I’ve been thinking which one I am: an introvert or an extrovert. I don’t really know.
I have some characteristics of an introvert. For example, I love to work from home and enjoy being able to work without distractions.
I enjoy being in my own peace, walking alone in the city, parks and woods, or watching the sunsets.
One of the most enjoyable things is to walk in the park in the rain, listening to chill-out music through headphones, being sure that no one will come out and ask for a cigarette — and I don’t even smoke. Drumming rain on the hooded jacket or umbrella creates own space. It feels great to be completely in own bubble.
However, often I feel the need to go to the store and meet some people.
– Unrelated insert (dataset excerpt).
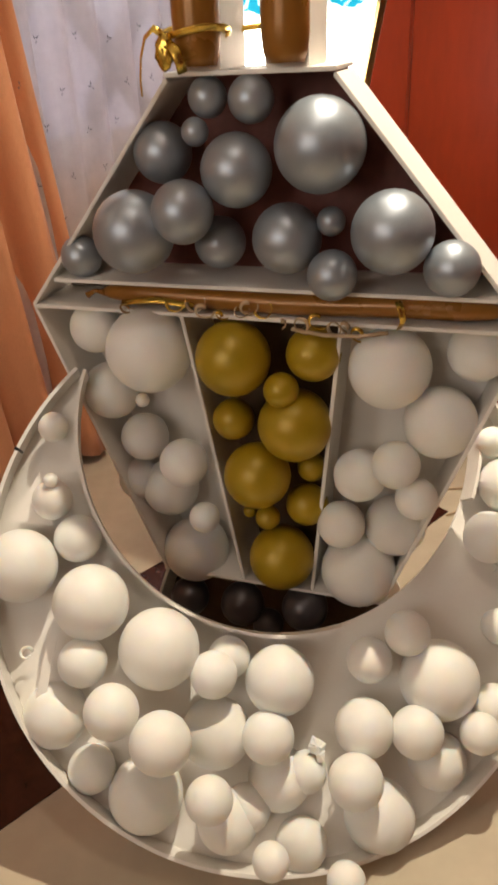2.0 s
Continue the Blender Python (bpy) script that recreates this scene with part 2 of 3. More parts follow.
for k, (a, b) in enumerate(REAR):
    rear = thing(f"window_{k + 2}", "tall plain window opening added for fill light, out of view", "window", kind="structure")
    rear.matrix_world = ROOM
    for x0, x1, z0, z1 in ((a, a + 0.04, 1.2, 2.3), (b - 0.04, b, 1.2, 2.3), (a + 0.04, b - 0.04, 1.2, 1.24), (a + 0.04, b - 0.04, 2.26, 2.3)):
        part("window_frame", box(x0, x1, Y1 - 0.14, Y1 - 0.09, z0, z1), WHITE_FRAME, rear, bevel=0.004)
bm = bmesh.new()
for y0, y1, z0, z1 in ((Y1, WIN[0], 0, CEIL), (WIN[1], 0.0, 0, CEIL), (WIN[0], WIN[1], 0, WIN[2]), (WIN[0], WIN[1], WIN[3], CEIL)):
    box_into(bm, -0.15, 0.0, y0, y1, z0, z1, ROOM)
structure("wall_west", bm, PLASTER, "cream painted wall with a tall window", "wall")

# dark strip let into the floor, which runs under the display at right angles to the panelled wall
STRIP = pose(-0.463, 0.900, 0, 0, 0, -30.4)
structure("floor_strip", box(-0.40, 0.0, -0.9, 1.22, -0.002, 0.003, STRIP), MARBLE_DARK, "dark brown polished strip let into the marble floor", "floor")

# glowing disc added above the lantern for brass gleams, and the two recessed spots
for name, label, place, r in (("ceiling_glow_disc", "round flush glowing ceiling disc added to put gleams on the brass", (-0.12, 1.95), 0.24),):
    lamp = thing(name, label, "lamp")
    part("ring", lathe([(r - 0.01, CEIL - 0.001), (r + 0.012, CEIL - 0.001), (r + 0.012, CEIL - 0.03), (r - 0.01, CEIL - 0.03)], 40, pose(*place, 0)), WHITE_FRAME, lamp, smooth=False)
    part("diffuser", lathe([(r - 0.012, CEIL - 0.002), (r - 0.012, CEIL - 0.024), (0.0, CEIL - 0.026)], 40, pose(*place, 0)), DISC_GLOW, lamp)

# wainscot: boards, rails and stiles, each a piece of its own
wains = thing("wainscot", "glossy red mahogany wall panelling with a top rail", "panelling", kind="structure")
wains.matrix_world = ROOM
part("backing", box(0, X1, -0.012, -0.001, 0.0, 1.32), MAHOGANY, wains)
for a, b in ((0.02, 0.787), (0.792, 1.98), (2.06, 3.2), (3.28, 3.58)):
    part("panel", box(a, b, -0.024, -0.0125, 0.20, 1.277), MAHOGANY, wains, bevel=0.004)
for a, b in ((1.985, 2.06), (3.205, 3.28)):
    part("stile", box(a - 0.004, b - 0.001, -0.0255, -0.0125, 0.141, 1.288), MAHOGANY, wains, bevel=0.003)
part("bead", box(0.7875, 0.7915, -0.0285, -0.0125, 0.20, 1.277), MAHOGANY, wains, bevel=0.0015)
part("rail", box(0, X1, -0.036, -0.0125, 1.290, 1.345), MAHOGANY, wains, bevel=0.004)
part("cap", box(0, X1, -0.050, -0.0125, 1.347, 1.364), MAHOGANY, wains, bevel=0.005)
part("skirting", box(0, X1, -0.040, -0.0125, 0.0, 0.128), MAHOGANY_DARK, wains, bevel=0.004)
part("moulding", box(0, X1, -0.046, -0.0125, 0.130, 0.142), MAHOGANY, wains, bevel=0.004)
skirt = structure("baseboard", box(0.001, 0.02, Y1, -0.06, 0.0, 0.10, ROOM), MAHOGANY_DARK, "dark red wooden skirting below the curtains", "skirting", 0.003)

# window
win = thing("window_1", "tall window with a diamond lattice grille behind sheer curtain", "window", kind="structure")
win.matrix_world = ROOM
for y0, y1, z0, z1 in ((WIN[0], WIN[0] + 0.05, WIN[2], WIN[3]), (WIN[1] - 0.05, WIN[1], WIN[2], WIN[3]), (WIN[0] + 0.05, WIN[1] - 0.05, WIN[2], WIN[2] + 0.05), (WIN[0] + 0.05, WIN[1] - 0.05, WIN[3] - 0.05, WIN[3])):
    part("window_frame", box(-0.10, -0.04, y0, y1, z0, z1), WHITE_FRAME, win, bevel=0.004)
part("window_sill", box(-0.14, 0.012, WIN[0] - 0.03, WIN[1] + 0.03, WIN[2] - 0.03, WIN[2] - 0.002), WHITE_FRAME, win, bevel=0.004)
mid_y, mid_z = (WIN[0] + WIN[1]) / 2, (WIN[2] + WIN[3]) / 2
for way in (1, -1):
    for k in range(-4, 5):
        # flat bars at 52 degrees, cut to the opening
        c, slope = k * 0.44 + 0.13, 1.28
        pts = []
        for i in range(121):
            y = WIN[0] + 0.05 + (WIN[1] - WIN[0] - 0.10) * i / 120
            z = mid_z + way * slope * (y - mid_y - c)
            if WIN[2] + 0.05 <= z <= WIN[3] - 0.05:
                pts.append((y, z))
        if len(pts) > 2:
            (ya, za), (yb, zb) = pts[0], pts[-1]
            length, angle = math.hypot(yb - ya, zb - za), math.degrees(math.atan2(zb - za, yb - ya))
            m = pose(-0.062 + 0.006 * way, (ya + yb) / 2, (za + zb) / 2, angle, 0, 0)
            part("lattice_bar", box(-0.006, 0.006, -length / 2, length / 2, -0.040, 0.040, m), GRILLE, win)
structure("backdrop", box(-1.62, -1.60, -3.4, 2.2, 1.75, 4.6, ROOM), SKY_GLOW, "pale blue evening sky outside the window", "sky")
# glowing board added outside, so the window's lower part is dimmer than the sky
structure("backdrop_lower", box(-1.52, -1.50, -3.4, 2.2, -0.5, 1.78, ROOM), LOWER_GLOW, "dull pink glowing board added below the sky backdrop", "building")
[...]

Whoever the cashier happens to be at the time.
I’m chatty when I meet new people, it’s fun to meet them, but still I have only a few good friends.
It’s said that an ambivert is someone who has a balance of introvert and extrovert features in their personality. It kind of sounds like me, but maybe I am, however, somewhat an introvert. I may want to run away from even a small group for a while, even if I would otherwise feel comfortable in that company.
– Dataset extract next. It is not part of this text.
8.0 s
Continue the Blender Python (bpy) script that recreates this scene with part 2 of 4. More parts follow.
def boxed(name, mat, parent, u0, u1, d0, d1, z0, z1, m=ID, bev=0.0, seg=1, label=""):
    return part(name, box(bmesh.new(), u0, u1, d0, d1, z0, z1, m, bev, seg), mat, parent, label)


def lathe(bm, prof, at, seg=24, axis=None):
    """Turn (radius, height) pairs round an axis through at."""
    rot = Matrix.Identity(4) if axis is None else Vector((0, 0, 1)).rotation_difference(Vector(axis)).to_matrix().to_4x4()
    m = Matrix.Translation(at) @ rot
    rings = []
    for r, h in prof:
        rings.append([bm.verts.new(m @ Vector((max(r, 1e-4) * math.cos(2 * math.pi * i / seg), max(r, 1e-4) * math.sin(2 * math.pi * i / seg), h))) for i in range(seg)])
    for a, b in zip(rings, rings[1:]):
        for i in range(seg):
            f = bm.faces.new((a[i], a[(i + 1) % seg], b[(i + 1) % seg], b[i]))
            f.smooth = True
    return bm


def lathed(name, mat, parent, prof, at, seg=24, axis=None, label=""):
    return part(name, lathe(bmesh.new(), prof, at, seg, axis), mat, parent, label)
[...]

I don’t think that labeling yourself gives you much advantage. However, I think it’s important to identify your characteristics and understand that they are normal. There are other people behaving in the same way.
If you compare your behavior to other people, you may easily start to feel being worse or weird. By thinking of yourself as inadequate you would only lower your self-confidence. It’s easy to start blaming yourself.
Moreover, when you give yourself a label — you let it define you and guide your behavior.
The question is not whether you are an introvert or an extrovert or whatever. It’s about identifying yourself as normal. And when you understand yourself well enough, you may use these qualities to your advantage.
I encourage you to explore yourself and accept your own personality traits. Whether you know labels for them or not, you are great just the way you are.